BEGIN Records shown
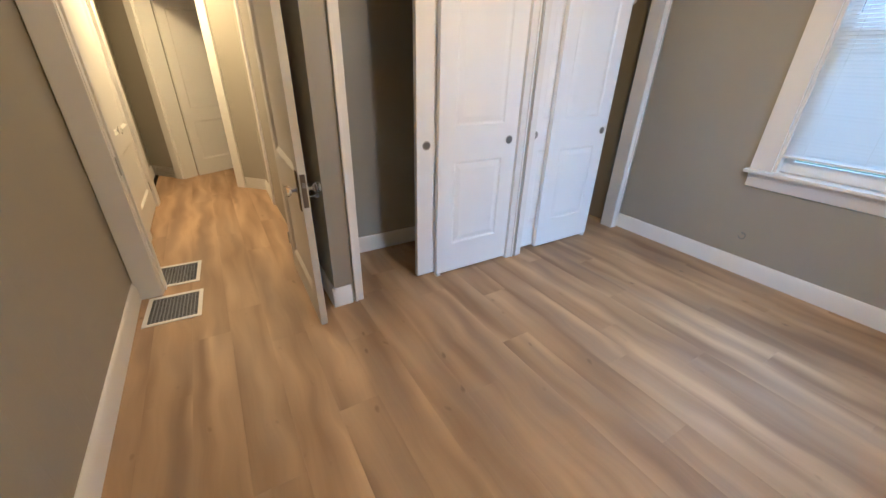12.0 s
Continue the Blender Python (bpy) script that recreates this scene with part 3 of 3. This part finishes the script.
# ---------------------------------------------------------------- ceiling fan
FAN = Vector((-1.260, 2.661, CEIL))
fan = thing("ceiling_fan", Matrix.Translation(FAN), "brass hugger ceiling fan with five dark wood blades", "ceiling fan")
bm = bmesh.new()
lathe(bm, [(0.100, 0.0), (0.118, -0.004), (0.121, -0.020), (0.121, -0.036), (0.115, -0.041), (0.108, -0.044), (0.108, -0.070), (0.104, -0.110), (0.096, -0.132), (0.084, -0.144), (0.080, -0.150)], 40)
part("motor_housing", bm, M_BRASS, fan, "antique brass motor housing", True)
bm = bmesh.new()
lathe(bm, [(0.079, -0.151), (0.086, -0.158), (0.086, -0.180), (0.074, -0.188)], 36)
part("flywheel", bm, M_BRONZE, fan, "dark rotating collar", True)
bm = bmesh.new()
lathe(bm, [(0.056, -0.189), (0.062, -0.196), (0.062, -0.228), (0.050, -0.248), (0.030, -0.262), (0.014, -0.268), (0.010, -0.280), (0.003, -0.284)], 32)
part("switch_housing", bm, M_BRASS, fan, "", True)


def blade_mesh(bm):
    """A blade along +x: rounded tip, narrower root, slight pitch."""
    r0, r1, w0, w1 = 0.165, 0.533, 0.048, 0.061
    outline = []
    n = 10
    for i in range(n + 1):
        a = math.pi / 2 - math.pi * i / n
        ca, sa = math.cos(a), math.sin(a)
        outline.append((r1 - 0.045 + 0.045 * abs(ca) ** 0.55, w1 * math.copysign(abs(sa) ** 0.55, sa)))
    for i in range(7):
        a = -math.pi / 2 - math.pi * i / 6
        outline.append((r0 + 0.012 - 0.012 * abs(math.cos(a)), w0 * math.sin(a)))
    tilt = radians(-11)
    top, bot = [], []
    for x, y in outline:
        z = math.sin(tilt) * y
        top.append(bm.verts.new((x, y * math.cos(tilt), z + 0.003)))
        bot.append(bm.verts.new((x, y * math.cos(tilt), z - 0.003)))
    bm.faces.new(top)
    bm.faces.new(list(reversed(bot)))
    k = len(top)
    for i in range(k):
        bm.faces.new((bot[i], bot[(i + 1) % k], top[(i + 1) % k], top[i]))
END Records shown
BEGIN Records shown
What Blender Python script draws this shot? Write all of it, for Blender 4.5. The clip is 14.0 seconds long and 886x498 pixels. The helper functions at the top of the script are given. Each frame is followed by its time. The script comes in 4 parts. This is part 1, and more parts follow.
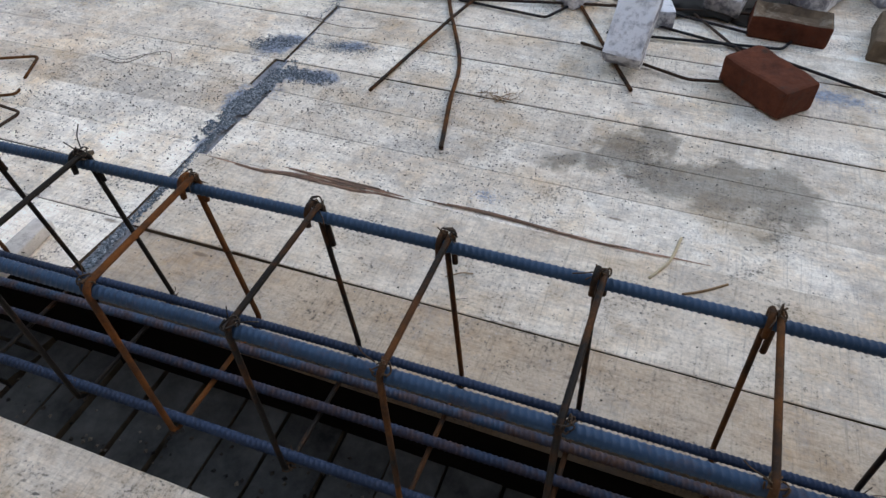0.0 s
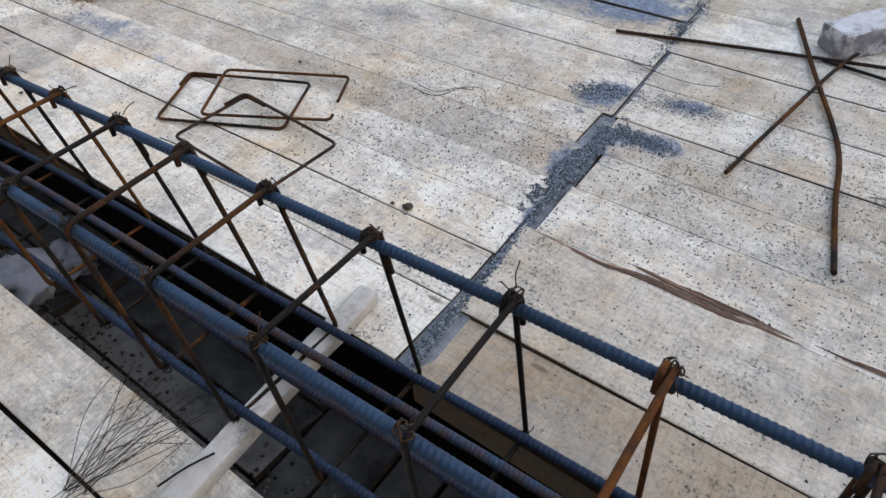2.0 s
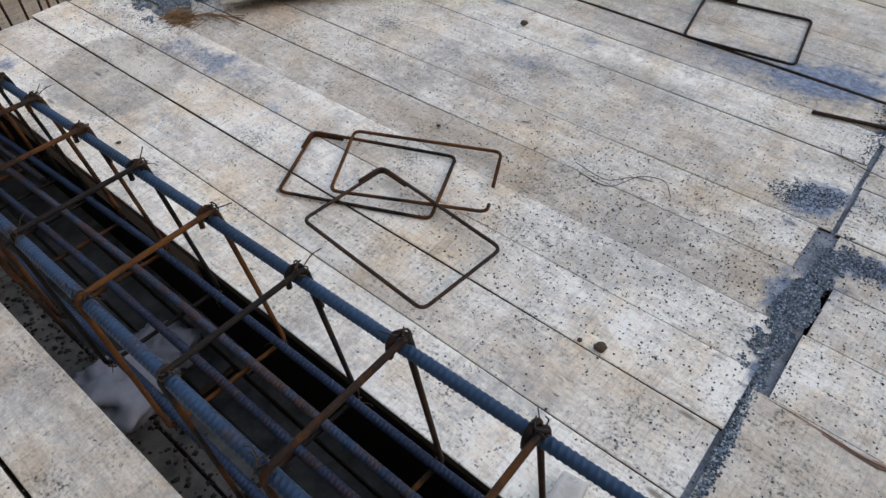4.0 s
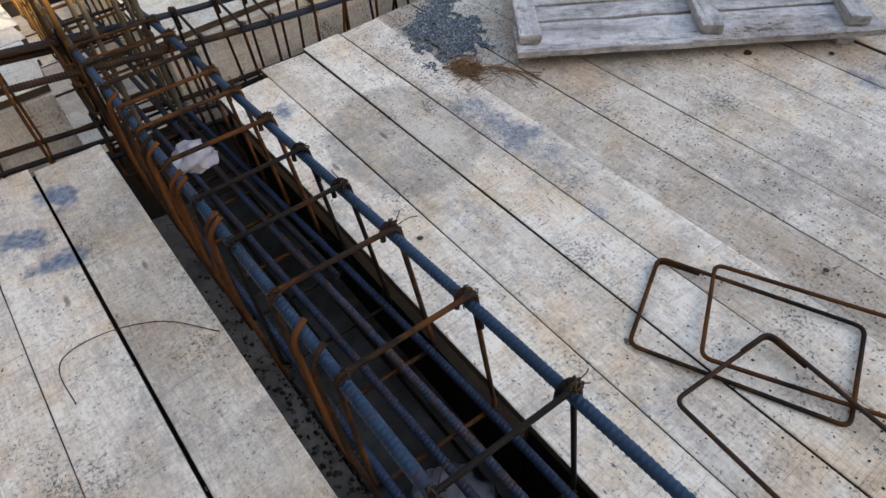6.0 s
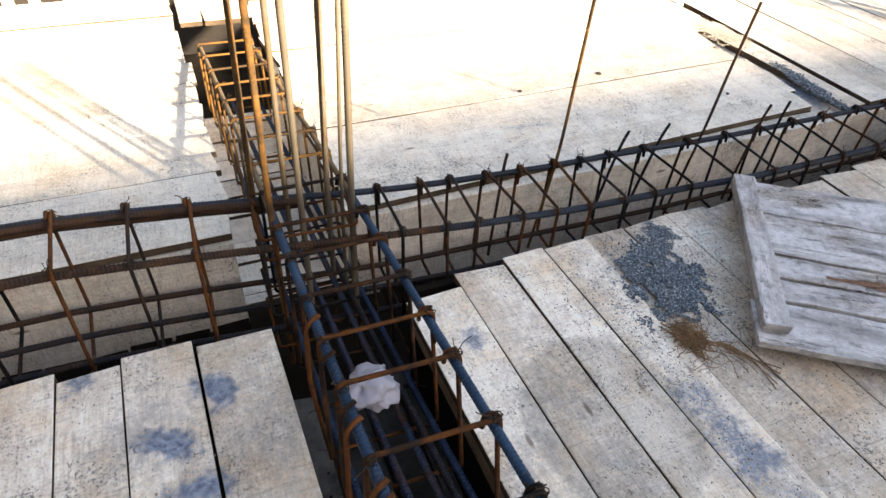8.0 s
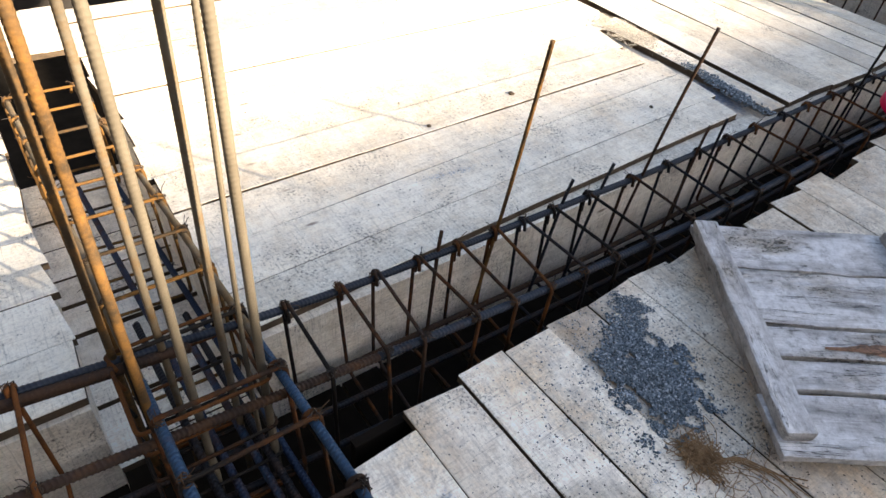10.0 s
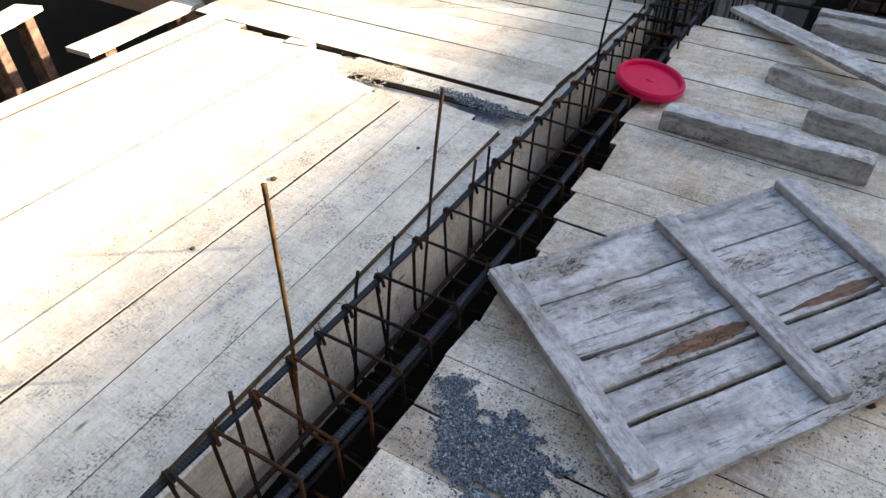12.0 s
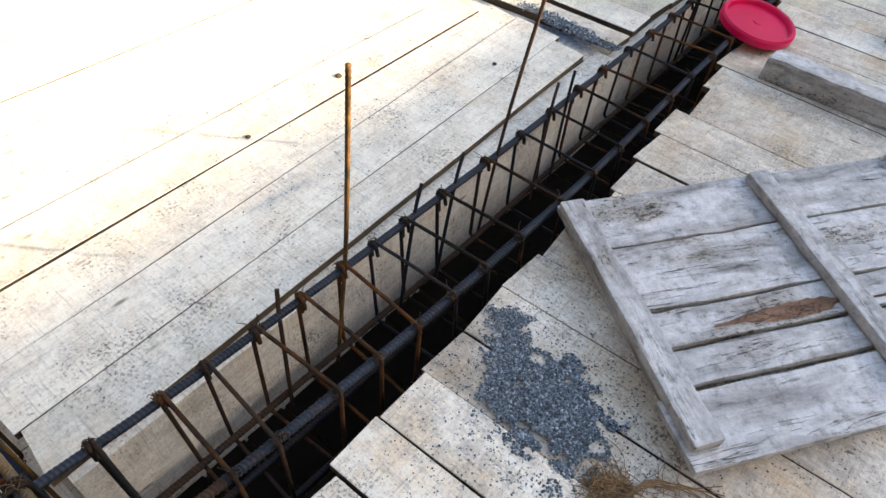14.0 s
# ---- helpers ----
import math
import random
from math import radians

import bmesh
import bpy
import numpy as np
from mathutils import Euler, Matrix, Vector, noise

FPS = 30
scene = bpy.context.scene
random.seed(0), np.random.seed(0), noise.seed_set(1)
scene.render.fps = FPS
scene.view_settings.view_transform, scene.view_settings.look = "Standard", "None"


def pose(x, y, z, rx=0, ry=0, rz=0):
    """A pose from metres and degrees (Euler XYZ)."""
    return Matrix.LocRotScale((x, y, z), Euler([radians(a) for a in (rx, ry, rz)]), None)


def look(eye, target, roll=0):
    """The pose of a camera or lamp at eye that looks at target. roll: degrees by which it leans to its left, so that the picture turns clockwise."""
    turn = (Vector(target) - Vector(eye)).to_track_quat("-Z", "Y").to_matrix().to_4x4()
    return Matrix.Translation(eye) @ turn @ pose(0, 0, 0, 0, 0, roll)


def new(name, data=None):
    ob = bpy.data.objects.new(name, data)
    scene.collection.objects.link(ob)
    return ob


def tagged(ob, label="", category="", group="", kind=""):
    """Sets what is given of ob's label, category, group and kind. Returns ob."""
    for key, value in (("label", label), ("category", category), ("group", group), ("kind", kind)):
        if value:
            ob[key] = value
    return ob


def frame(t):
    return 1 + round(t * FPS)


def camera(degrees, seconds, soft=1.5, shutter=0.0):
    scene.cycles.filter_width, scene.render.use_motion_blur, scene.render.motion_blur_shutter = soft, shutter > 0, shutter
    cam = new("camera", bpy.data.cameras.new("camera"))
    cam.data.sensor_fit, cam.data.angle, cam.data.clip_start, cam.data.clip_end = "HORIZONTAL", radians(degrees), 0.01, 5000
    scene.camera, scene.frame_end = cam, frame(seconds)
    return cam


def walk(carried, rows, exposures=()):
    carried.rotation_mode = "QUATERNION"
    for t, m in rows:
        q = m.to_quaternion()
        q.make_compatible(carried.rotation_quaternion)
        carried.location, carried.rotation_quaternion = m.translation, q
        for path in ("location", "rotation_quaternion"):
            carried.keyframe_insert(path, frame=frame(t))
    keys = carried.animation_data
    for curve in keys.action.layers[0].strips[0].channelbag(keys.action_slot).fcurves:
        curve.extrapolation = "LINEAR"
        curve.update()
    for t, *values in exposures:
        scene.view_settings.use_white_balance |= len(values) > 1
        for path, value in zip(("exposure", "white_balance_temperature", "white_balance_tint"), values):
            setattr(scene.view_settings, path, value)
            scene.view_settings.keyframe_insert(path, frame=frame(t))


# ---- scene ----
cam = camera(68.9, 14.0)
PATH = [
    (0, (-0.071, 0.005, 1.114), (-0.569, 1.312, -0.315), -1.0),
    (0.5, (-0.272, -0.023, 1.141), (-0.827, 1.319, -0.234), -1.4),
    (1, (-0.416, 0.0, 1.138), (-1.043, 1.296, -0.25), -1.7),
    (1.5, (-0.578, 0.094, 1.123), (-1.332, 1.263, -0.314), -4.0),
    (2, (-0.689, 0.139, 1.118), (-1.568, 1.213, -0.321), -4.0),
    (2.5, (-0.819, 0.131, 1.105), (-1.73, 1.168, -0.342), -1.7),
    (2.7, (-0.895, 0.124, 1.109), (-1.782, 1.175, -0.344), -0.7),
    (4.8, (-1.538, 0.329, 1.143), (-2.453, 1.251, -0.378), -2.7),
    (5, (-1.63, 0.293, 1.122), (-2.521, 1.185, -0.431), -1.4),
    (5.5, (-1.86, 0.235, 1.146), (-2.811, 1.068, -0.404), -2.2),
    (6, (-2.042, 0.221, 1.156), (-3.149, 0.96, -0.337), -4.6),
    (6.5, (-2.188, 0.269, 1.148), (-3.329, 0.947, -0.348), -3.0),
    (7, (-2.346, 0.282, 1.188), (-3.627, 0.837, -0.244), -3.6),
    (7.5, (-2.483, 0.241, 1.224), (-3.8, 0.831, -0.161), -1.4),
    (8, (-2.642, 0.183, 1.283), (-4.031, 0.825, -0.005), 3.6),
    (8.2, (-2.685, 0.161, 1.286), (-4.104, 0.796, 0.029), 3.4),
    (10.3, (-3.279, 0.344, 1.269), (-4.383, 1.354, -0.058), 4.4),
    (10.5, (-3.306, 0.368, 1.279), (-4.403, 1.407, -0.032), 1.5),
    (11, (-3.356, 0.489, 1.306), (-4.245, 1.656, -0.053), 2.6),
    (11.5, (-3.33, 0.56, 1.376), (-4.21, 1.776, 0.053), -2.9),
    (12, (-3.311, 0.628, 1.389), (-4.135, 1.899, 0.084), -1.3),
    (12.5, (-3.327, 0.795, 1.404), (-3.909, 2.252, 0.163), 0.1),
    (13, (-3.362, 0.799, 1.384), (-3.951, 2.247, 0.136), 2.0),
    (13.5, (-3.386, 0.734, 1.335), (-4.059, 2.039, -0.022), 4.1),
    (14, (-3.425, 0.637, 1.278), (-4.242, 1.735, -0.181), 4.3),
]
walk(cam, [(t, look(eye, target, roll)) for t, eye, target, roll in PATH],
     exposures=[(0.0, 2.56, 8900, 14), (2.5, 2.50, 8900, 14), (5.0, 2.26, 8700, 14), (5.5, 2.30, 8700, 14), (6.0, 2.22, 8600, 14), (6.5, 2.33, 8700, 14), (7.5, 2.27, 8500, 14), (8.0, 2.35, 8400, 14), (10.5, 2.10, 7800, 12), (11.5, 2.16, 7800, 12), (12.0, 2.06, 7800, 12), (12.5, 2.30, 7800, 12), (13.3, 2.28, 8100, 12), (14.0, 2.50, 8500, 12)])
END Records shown
BEGIN Records shown
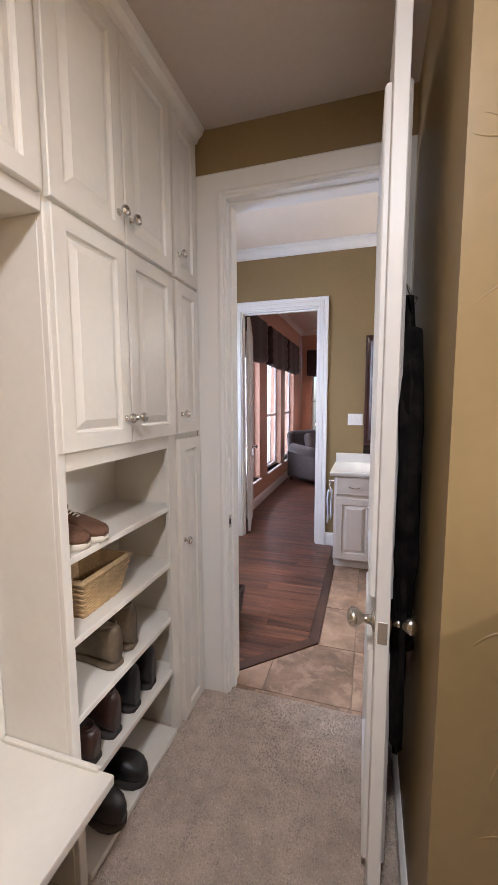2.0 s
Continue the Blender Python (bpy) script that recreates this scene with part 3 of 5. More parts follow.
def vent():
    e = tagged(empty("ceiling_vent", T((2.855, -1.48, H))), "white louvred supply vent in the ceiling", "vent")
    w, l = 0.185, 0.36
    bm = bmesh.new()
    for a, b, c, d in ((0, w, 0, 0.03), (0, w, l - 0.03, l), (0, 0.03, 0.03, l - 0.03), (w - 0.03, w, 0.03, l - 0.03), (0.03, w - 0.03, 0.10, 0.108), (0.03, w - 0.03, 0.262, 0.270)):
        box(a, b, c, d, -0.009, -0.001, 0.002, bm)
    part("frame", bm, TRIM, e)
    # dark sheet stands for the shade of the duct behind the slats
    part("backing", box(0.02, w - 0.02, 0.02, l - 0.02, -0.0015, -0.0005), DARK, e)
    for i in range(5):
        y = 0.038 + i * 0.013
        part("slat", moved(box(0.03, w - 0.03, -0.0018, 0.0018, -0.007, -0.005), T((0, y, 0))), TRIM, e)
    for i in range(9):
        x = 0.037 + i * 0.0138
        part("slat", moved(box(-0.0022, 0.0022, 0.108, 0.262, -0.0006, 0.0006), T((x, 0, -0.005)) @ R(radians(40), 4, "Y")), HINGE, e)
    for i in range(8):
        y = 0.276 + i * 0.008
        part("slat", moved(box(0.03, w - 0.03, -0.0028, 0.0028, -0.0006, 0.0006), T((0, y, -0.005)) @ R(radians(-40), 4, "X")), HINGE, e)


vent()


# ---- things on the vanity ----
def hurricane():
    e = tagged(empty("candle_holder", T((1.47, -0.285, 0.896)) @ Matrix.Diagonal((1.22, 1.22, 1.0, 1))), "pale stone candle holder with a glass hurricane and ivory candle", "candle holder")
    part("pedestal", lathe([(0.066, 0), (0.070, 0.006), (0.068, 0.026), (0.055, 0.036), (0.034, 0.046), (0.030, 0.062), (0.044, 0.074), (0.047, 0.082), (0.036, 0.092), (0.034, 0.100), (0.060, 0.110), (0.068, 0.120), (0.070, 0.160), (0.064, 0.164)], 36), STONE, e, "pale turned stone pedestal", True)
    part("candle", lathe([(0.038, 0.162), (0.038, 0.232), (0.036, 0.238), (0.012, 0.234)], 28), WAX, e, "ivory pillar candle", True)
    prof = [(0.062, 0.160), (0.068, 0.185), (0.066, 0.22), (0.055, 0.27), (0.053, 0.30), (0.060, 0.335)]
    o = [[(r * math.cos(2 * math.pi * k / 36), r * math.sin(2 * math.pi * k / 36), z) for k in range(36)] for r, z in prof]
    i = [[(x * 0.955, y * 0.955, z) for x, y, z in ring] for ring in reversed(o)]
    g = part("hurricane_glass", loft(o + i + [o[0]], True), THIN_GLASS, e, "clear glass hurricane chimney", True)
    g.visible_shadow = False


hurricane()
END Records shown
Stated task:
Quote only the lines running from the line that holds "import numpy as np" to the line that holds "q = m.to_quaternion()", both ends included.

Correct answer:
import numpy as np
from mathutils import Euler, Matrix, Vector, noise

FPS = 30
scene = bpy.context.scene
random.seed(0), np.random.seed(0), noise.seed_set(1)
scene.render.fps = FPS
scene.view_settings.view_transform, scene.view_settings.look = "Standard", "None"


def pose(x, y, z, rx=0, ry=0, rz=0):
    """A pose from metres and degrees (Euler XYZ)."""
    return Matrix.LocRotScale((x, y, z), Euler([radians(a) for a in (rx, ry, rz)]), None)


def look(eye, target, roll=0):
    """The pose of a camera or lamp at eye that looks at target. roll: degrees by which it leans to its left, so that the picture turns clockwise."""
    turn = (Vector(target) - Vector(eye)).to_track_quat("-Z", "Y").to_matrix().to_4x4()
    return Matrix.Translation(eye) @ turn @ pose(0, 0, 0, 0, 0, roll)


def new(name, data=None):
    ob = bpy.data.objects.new(name, data)
    scene.collection.objects.link(ob)
    return ob


def tagged(ob, label="", category="", group="", kind=""):
    """Sets what is given of ob's label, category, group and kind. Returns ob."""
    for key, value in (("label", label), ("category", category), ("group", group), ("kind", kind)):
        if value:
            ob[key] = value
    return ob


def frame(t):
    return 1 + round(t * FPS)


def camera(degrees, seconds, soft=1.5, shutter=0.0):
    scene.cycles.filter_width, scene.render.use_motion_blur, scene.render.motion_blur_shutter = soft, shutter > 0, shutter
    cam = new("camera", bpy.data.cameras.new("camera"))
    cam.data.sensor_fit, cam.data.angle, cam.data.clip_start, cam.data.clip_end = "HORIZONTAL", radians(degrees), 0.01, 5000
    scene.camera, scene.frame_end = cam, frame(seconds)
    return cam


def walk(carried, rows, exposures=()):
    carried.rotation_mode = "QUATERNION"
    for t, m in rows:
        q = m.to_quaternion()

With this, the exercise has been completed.